CUCUMBER DILL ROLLS SAVORY BREAD MACHINE



Cucumber Dill Rolls Savory Bread Machine image

Wanting to make the best of the Bountiful cucumber season, I came up with a bread machine version of this savory bread. Moist and flavorful! The dough is very easy to work with.

Provided by Deb Crane

Categories     Savory Breads

Number Of Ingredients 10

2 medium cucumbers (or one large)
1/4 c sour cream
1/4 c water
1 Tbsp sugar
1 tsp salt
4 c flour
2 tsp yeast
4 Tbsp butter
2 Tbsp minced chives
2 tsp dried dill

Steps:

  • 1. Peel, deseed and dice the cucumbers. Measure out 3/4 cups of the diced cucumbers. Place the 3/4 cup cucumber chunks and 1/4 cup water in a food processor or blender. Puree until smooth. (a few chunks are ok) The exact measurement you will use is 3/4 cup of puree. If you have extra, freeze it until you want to make these again.
  • 2. Put the puree in a sauce pan. Add the sour cream,sugar,salt and additional 1 Tablespoon of water. Heat until warmed to 110 degrees to 120 degrees.
  • 3. Now place the heated puree mixture into your bread machine.
  • 4. Add to the bread machine the Flour,dill and chives.
  • 5. Place butter into the 4 corners of the bread machine.
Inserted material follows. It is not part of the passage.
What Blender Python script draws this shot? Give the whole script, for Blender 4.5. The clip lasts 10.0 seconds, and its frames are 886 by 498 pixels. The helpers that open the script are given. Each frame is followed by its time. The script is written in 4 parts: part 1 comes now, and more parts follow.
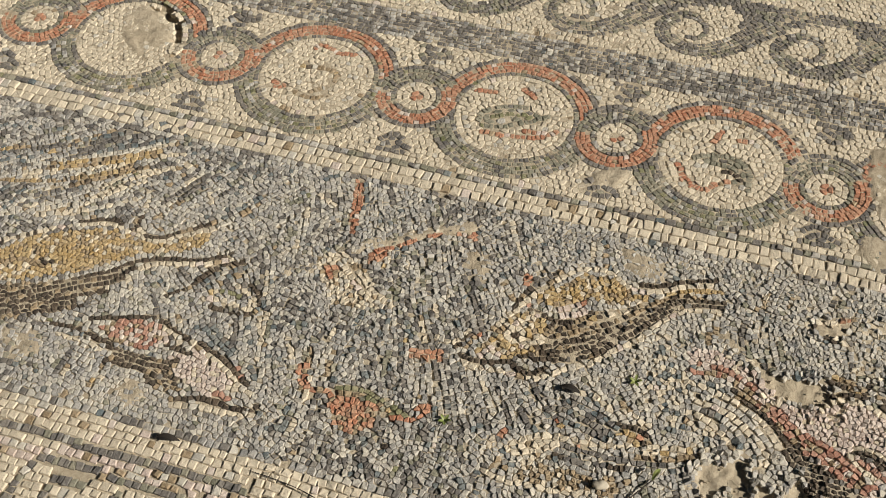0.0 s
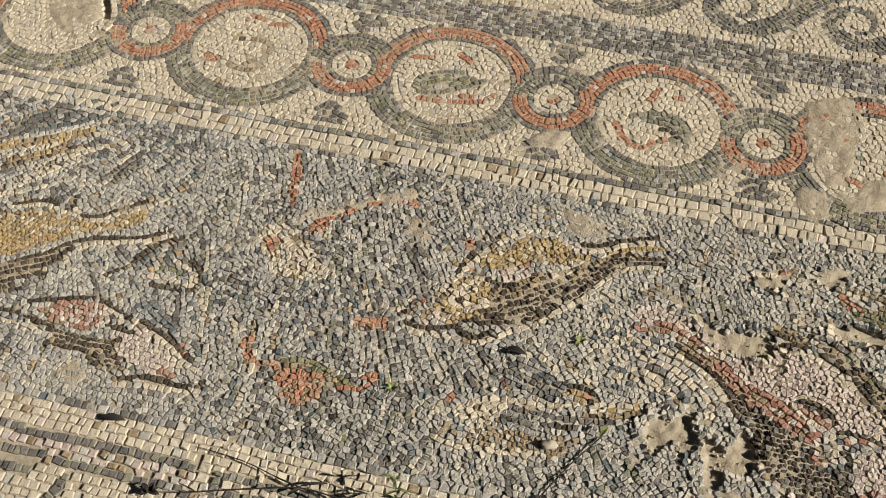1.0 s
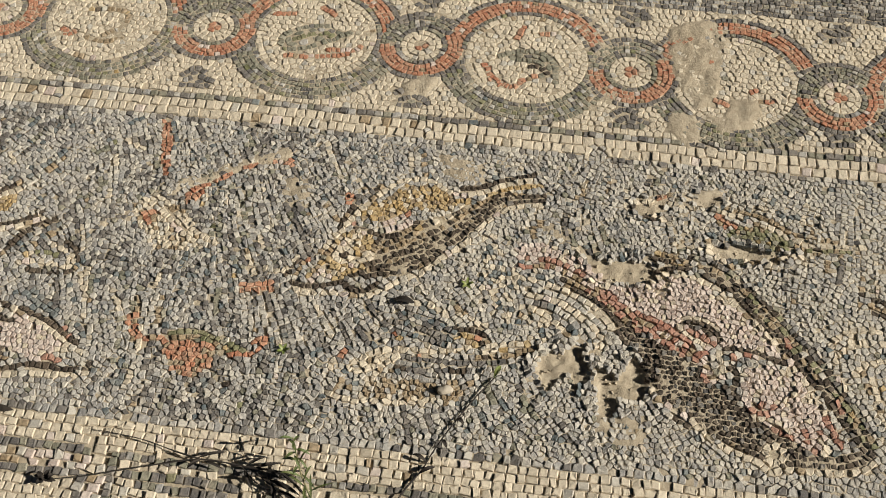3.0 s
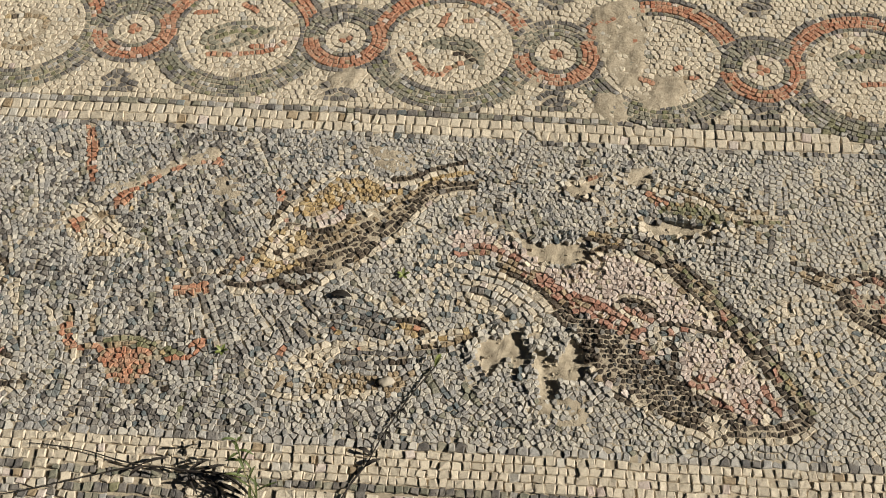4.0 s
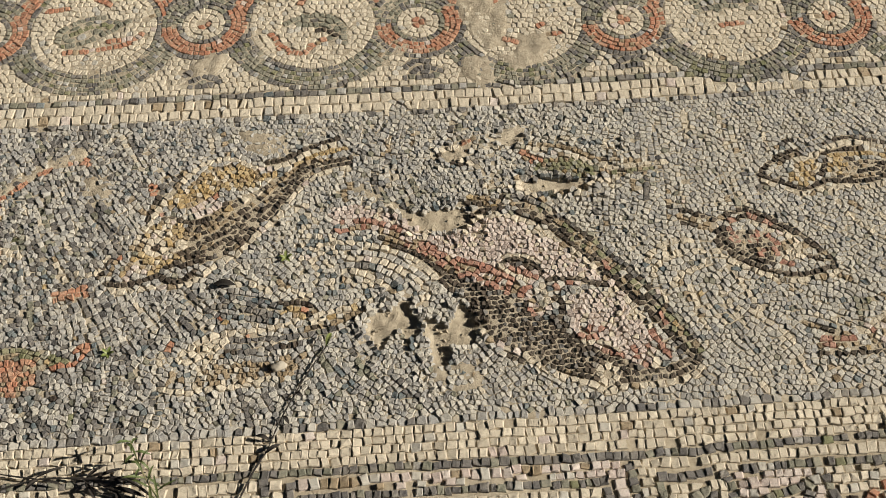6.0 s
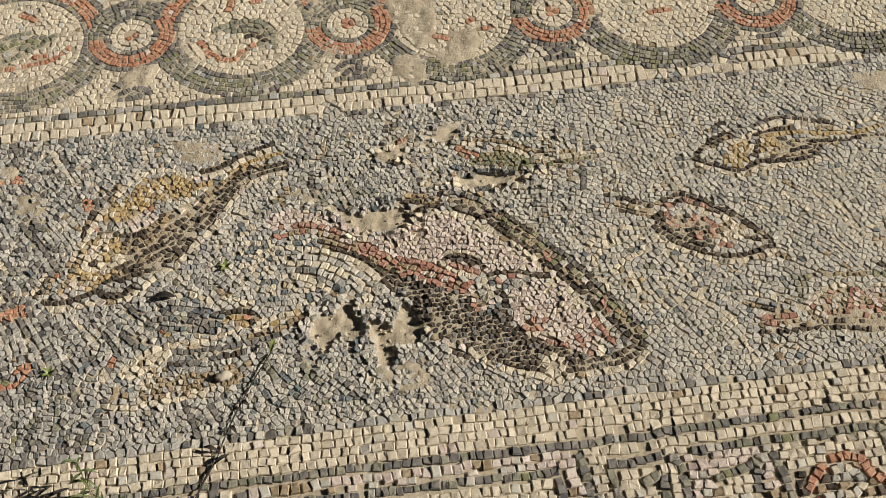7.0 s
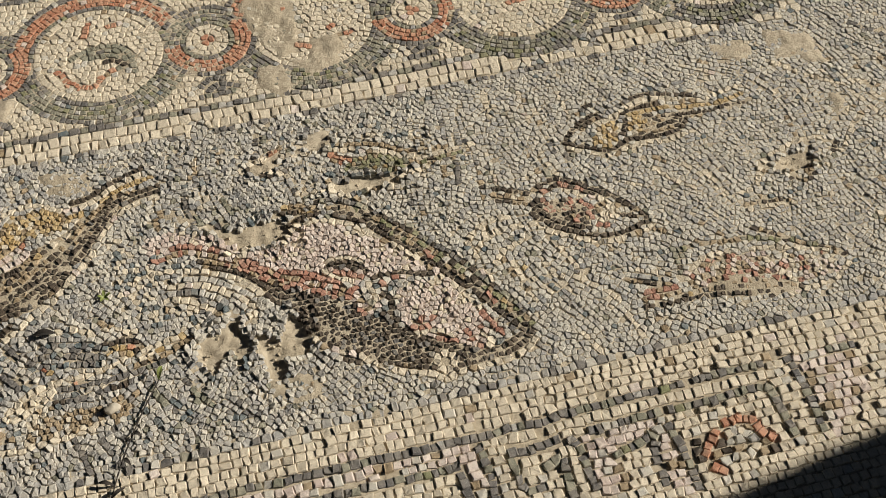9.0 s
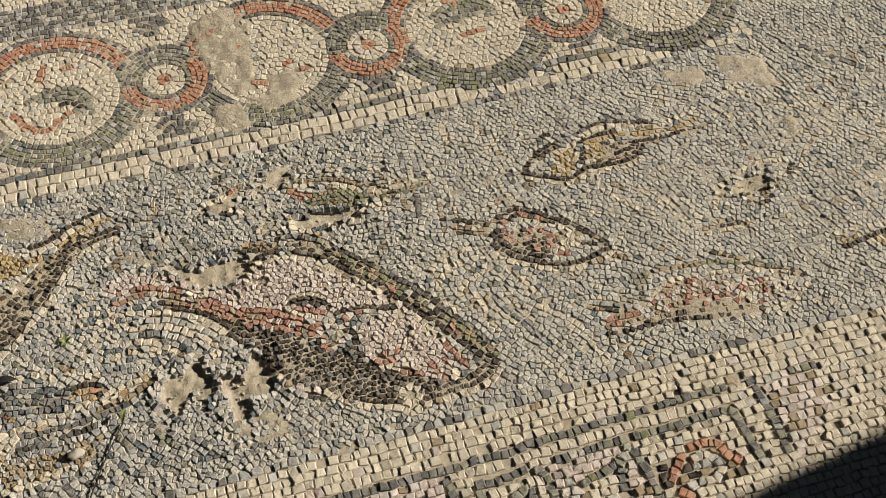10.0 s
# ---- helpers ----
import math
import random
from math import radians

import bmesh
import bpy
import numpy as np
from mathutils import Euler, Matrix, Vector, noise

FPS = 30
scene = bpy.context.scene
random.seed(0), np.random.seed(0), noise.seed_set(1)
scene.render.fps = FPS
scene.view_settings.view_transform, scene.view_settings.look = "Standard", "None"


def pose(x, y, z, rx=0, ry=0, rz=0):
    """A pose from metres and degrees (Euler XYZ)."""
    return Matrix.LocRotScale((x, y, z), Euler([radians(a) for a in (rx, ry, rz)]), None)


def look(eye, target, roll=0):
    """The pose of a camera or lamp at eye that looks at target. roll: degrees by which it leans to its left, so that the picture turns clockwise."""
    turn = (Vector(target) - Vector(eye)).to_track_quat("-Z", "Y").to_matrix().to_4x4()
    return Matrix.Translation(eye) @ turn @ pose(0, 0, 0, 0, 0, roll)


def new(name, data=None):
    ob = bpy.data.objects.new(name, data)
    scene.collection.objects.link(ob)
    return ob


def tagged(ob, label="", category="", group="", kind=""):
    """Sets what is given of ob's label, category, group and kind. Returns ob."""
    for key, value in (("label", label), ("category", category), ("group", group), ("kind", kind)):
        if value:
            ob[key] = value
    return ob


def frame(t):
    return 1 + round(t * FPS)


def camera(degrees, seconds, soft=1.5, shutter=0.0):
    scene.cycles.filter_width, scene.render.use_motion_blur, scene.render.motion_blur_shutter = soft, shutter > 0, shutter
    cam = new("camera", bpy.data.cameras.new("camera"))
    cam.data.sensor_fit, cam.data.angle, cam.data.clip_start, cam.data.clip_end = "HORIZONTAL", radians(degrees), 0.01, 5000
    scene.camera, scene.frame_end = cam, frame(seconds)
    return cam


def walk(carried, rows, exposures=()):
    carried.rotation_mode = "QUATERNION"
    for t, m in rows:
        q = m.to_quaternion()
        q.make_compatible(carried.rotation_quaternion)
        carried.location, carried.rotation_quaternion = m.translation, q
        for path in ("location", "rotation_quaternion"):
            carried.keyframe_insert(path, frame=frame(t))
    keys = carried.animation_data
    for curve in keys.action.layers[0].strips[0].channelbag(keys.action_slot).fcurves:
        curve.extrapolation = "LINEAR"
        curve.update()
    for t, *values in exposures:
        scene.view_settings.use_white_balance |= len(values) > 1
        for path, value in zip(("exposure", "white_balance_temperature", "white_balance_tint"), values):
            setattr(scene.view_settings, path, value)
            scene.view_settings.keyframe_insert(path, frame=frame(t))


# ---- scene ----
cam = camera(38.8, 10.0, 1.0)
PATH = [
    (0, (-0.055, -0.999, 1.13), (-0.47, 0.218, -0.402), -1.6),
    (0.5, (-0.052, -1.0, 1.126), (-0.425, 0.22, -0.414), -1.2),
    (1, (-0.048, -0.999, 1.123), (-0.374, 0.207, -0.438), -1.0),
    (1.5, (-0.045, -0.996, 1.123), (-0.327, 0.192, -0.461), -0.8),
    (2, (-0.042, -0.995, 1.122), (-0.278, 0.18, -0.479), -0.6),
    (2.5, (-0.035, -0.994, 1.122), (-0.235, 0.179, -0.486), -0.6),
    (4, (-0.02, -0.991, 1.119), (-0.087, 0.18, -0.501), -0.0),
    (4.5, (-0.017, -0.991, 1.118), (-0.042, 0.17, -0.511), 0.2),
    (5, (-0.013, -0.991, 1.117), (0.004, 0.157, -0.521), 0.3),
    (6.5, (0.005, -0.991, 1.114), (0.136, 0.142, -0.529), 0.7),
    (7, (0.011, -0.992, 1.113), (0.18, 0.136, -0.53), 0.7),
    (7.5, (0.018, -0.992, 1.114), (0.218, 0.129, -0.531), 0.7),
    (8, (0.025, -0.992, 1.115), (0.261, 0.118, -0.532), 0.8),
    (8.5, (0.03, -0.993, 1.114), (0.303, 0.11, -0.532), 0.9),
    (9, (0.031, -0.996, 1.11), (0.356, 0.105, -0.528), 1.4),
    (9.5, (0.036, -0.996, 1.113), (0.389, 0.101, -0.522), 1.5),
    (10, (0.038, -0.994, 1.116), (0.422, 0.126, -0.497), 1.7),
]
walk(cam, [(t, look(eye, target, roll)) for t, eye, target, roll in PATH])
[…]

Make a small indentation in the middle of the flour and add the yeast to the middle.
  • 6. Process on dough setting.
  • 7. When done, take out of bread machine and divide dough into 12 rolls. This dough turned out to be very easy to work with!
  • 8. Put the 12 portions on a greased baking pan. Now, Preheat the oven to 375 degrees. Let rise for about 45 minutes until doubled.
  • 9. Bake in preheated oven for 30 -35 minutes until golden brown. Cool on a rack.